>> BEGIN Collected material
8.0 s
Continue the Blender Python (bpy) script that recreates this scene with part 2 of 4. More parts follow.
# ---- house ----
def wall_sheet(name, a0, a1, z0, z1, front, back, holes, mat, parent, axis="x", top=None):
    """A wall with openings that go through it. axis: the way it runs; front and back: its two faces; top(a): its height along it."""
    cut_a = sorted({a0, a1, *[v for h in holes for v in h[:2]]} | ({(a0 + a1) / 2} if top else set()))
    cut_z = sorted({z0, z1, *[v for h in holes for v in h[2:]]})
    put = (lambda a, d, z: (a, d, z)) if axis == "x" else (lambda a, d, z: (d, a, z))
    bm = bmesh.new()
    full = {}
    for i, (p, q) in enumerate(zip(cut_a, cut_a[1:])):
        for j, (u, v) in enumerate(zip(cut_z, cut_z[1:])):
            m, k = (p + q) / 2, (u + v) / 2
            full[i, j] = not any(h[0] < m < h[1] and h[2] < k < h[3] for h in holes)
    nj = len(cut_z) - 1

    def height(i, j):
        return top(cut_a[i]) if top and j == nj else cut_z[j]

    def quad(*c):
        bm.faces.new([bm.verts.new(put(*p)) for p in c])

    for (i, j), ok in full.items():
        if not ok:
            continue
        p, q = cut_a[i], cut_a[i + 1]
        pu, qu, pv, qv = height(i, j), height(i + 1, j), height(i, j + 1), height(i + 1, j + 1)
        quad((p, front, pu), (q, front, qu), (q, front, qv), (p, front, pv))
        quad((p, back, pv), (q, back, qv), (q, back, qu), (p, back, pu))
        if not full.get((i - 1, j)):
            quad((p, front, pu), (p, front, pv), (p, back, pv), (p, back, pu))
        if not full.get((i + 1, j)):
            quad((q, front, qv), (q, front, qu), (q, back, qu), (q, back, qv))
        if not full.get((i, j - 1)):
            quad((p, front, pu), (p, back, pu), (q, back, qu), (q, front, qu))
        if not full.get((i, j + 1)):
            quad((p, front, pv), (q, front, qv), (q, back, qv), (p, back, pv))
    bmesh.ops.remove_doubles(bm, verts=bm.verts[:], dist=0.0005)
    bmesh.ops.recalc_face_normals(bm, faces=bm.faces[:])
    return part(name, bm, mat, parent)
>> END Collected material
## Your goal
Repeat the material above in full, exactly as it stands.

## Task result
8.0 s
Continue the Blender Python (bpy) script that recreates this scene with part 2 of 4. More parts follow.
# ---- house ----
def wall_sheet(name, a0, a1, z0, z1, front, back, holes, mat, parent, axis="x", top=None):
    """A wall with openings that go through it. axis: the way it runs; front and back: its two faces; top(a): its height along it."""
    cut_a = sorted({a0, a1, *[v for h in holes for v in h[:2]]} | ({(a0 + a1) / 2} if top else set()))
    cut_z = sorted({z0, z1, *[v for h in holes for v in h[2:]]})
    put = (lambda a, d, z: (a, d, z)) if axis == "x" else (lambda a, d, z: (d, a, z))
    bm = bmesh.new()
    full = {}
    for i, (p, q) in enumerate(zip(cut_a, cut_a[1:])):
        for j, (u, v) in enumerate(zip(cut_z, cut_z[1:])):
            m, k = (p + q) / 2, (u + v) / 2
            full[i, j] = not any(h[0] < m < h[1] and h[2] < k < h[3] for h in holes)
    nj = len(cut_z) - 1

    def height(i, j):
        return top(cut_a[i]) if top and j == nj else cut_z[j]

    def quad(*c):
        bm.faces.new([bm.verts.new(put(*p)) for p in c])

    for (i, j), ok in full.items():
        if not ok:
            continue
        p, q = cut_a[i], cut_a[i + 1]
        pu, qu, pv, qv = height(i, j), height(i + 1, j), height(i, j + 1), height(i + 1, j + 1)
        quad((p, front, pu), (q, front, qu), (q, front, qv), (p, front, pv))
        quad((p, back, pv), (q, back, qv), (q, back, qu), (p, back, pu))
        if not full.get((i - 1, j)):
            quad((p, front, pu), (p, front, pv), (p, back, pv), (p, back, pu))
        if not full.get((i + 1, j)):
            quad((q, front, qv), (q, front, qu), (q, back, qu), (q, back, qv))
        if not full.get((i, j - 1)):
            quad((p, front, pu), (p, back, pu), (q, back, qu), (q, front, qu))
        if not full.get((i, j + 1)):
            quad((p, front, pv), (q, front, qv), (q, back, qv), (p, back, pv))
    bmesh.ops.remove_doubles(bm, verts=bm.verts[:], dist=0.0005)
    bmesh.ops.recalc_face_normals(bm, faces=bm.faces[:])
    return part(name, bm, mat, parent)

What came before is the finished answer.